Jakarta (ANTARA) - Presiden Joko Widodo menandatangani Undang-undang Nomor 13 Tahun 2022 yang salah satunya mengatur soal cara dan bentuk partisipasi masyarakat dalam pembentukan peraturan perundang-undangan.

"Penguatan keterlibatan dan partisipasi masyarakat yang bermakna dilakukan secara tertib dan bertanggung jawab dengan memenuhi tiga prasyarat; yaitu pertama, hak untuk didengarkan pendapatnya (right to be heard); kedua, hak untuk dipertimbangkan pendapatnya (right to be considered); ketiga, hak untuk mendapatkan penjelasan atau jawaban atas pendapat yang diberikan (right to be explained)," demikian disebutkan dalam penjelasan undang-undang tersebut yang diakses Antara di Jakarta pada Senin.

Dalam penjelasan UU disebutkan bahwa tujuan pembentukan UU 13 Tahun 2022 tentang Perubahan Kedua Atas Undang-undang Nomor 12 Tahun 2011 tentang Pembentukan Peraturan Perundang-undangan adalah sebagai tindak lanjut putusan Mahkamah Konstitusi Nomor 91/PUU-XVII/2020.

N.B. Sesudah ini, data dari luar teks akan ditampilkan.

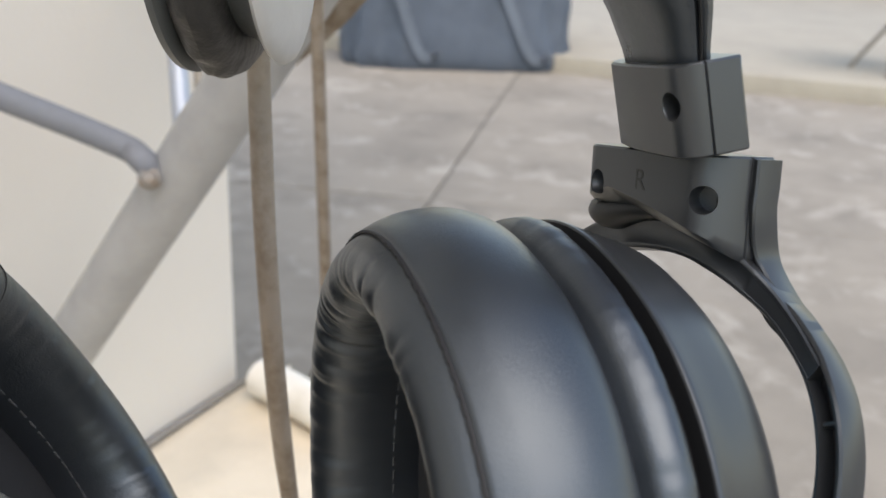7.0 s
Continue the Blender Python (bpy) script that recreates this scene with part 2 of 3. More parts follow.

Baca juga: DPR RI tunggu surat presiden soal UU Cipta Kerja

Dalam batang tubuh UU disebutkan bahwa pasal 96 diubah sehingga berbunyi:
(1) Masyarakat berhak memberikan masukan secara lisan dan/atau tertulis dalam setiap tahapan pembentukan UU.
(2) Pemberian masukan masyarakat sebagaimana dimaksud pada ayat (1) dilakukan secara daring dan/atau luring.
(3) Masyarakat sebagaimana dimaksud pada ayat (1) merupakan orang perseorangan atau kelompok orang yang terdampak langsung dan/atau mempunyai kepentingan atas materi muatan RUU.
(4) Untuk memudahkan masyarakat dalam memberikan masukan sebagaimana dimaksud pada ayat (1), setiap naskah akademik dan/atau RUU dapat diakses dengan mudah oleh masyarakat.
(5) Dalam melaksanakan hak sebagaimana dimaksud pada ayat (1), pembentuk UU menginformasikan kepada masyarakat tentang pembentukan UU
(6) Untuk memenuhi hak sebagaimana dimaksud pada ayat (1), pembentuk UU dapat melakukan kegiatan konsultasi publik melalui:
a. rapat dengar pendapat umum;
b. kunjungan kerja;
c. seminar, lokakarya, diskusi; dan/ atau
d. kegiatan konsultasi publik lainnya.
(7) Hasil kegiatan konsultasi publik menjadi bahan pertimbangan dalam perencanaan, penyusunan, dan pembahasan RUU
(8) Pembentuk UU dapat menjelaskan kepada masyarakat mengenai hasil pembahasan masukan masyarakat sebagaimana dimaksud pada ayat (1).

Kelompok orang yang dimaksud dalam ayat 3 adalah kelompok/organisasi masyarakat, organisasi profesi, lembaga swadaya masyarakat yang terdaftar di kementerian yang berwenang, masyarakat hukum adat, dan penyandang disabilitas.

Seperti diketahui, pada 25 Juni 2021, MK menyatakan pembentukan UU Nomor 11 Tahun 2020 tentang Cipta Kerja (Ciptaker) bertentangan dengan UUD 1945 dan tidak mempunyai kekuatan hukum mengikat (inkonstitusional) secara bersyarat sepanjang tidak dimaknai "tidak dilakukan perbaikan dalam waktu 2 tahun sejak putusan diucapkan".

Baca juga: Baleg setujui revisi UU 12/2011 jadi usul inisiatif DPR
Baca juga: Menkumham tegaskan pemerintah patuhi putusan MK tentang UU Cipta Kerja


Alasan MK menyatakan UU Cipta Kerja inkonstitusional adalah karena pertama, yakni Pembentukan UU Ciptaker tidak sejalan dengan rumusan baku atau standar dalam UU 12/2011 tentang Perundang-Undangan dalam membentuk peraturan perundang-undangan.

Alasan kedua, MK menemukan setidaknya 9 fakta hukum berbeda (yaitu adanya salah ketik) antara naskah RUU Ciptaker yang telah disetujui bersama oleh DPR dan Presiden dengan UU 11/2020 setelah disahkan/diundangkan.

Alasan ketiga, MK menyebut UU Ciptaker tidak memberikan ruang partisipasi kepada masyarakat secara maksimal.